The implications are now being squeezed out of the attack. The fear that verified user accounts risk being hijacked, becoming zombie fronts for the spread of misinformation is gaining some undeserved momentum. The threat is being shaped for the occasion. Time wondered whether there was anything to be said about the fact that most of the figures targeted were of the “left,” a rather carefree use of the label. New York Governor Andrew Cuomo preferred to avoid the specifics of the Twitter hack, going straight to the external, interfering bogeyman in announcing a probe. “Foreign interference remains a grave threat to our democracy and New York will continue to lead the fight to protect our democracy and the integrity of our elections in any way we can.” With its 300 million users or so, “Twitter is a primary source of news for many, making it a target for bad actors.”
Senator Josh Hawley of Missouri took it upon himself to send a chastening letter to Twitter CEO Jack Dorsey. “I am concerned that this event may represent not merely a coordinated set of separate hacking incidents but rather a successful attack on the security of Twitter itself.” He insisted that Dorsey “reach out immediately to the Department of Justice and the Federal Bureau of Investigation and take any necessary measures to secure the site before this breach expands.”

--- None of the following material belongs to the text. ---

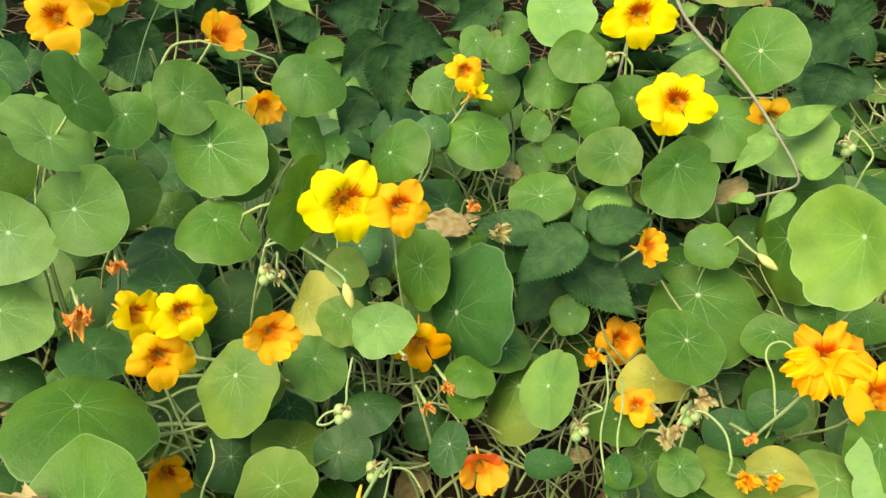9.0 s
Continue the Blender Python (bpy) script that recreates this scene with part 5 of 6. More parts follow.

The FBI duly opened up an investigation into the incident. “At this time, the accounts appear to have been compromised in order to perpetuate cryptocurrency fraud.” Not wishing to miss the investigative boat into the social media behemoth, New York Attorney General Letitia James has also begun an investigation in the name of transparency. “Countless Americans rely on Twitter to read and watch the news, to engage in public debate, and to hear directly from political leaders, activists, business executives, and other thought leaders.”
The misinformation Cassandras are only accurate to a point. If you believe everything you see on Twitter, you have embraced the silliest of superstitions. What is factual, let alone truthful, is rarely possible within the intellectually abridged space of a tweet, let alone a vituperative thread. This is a victory for the fearfully shallow.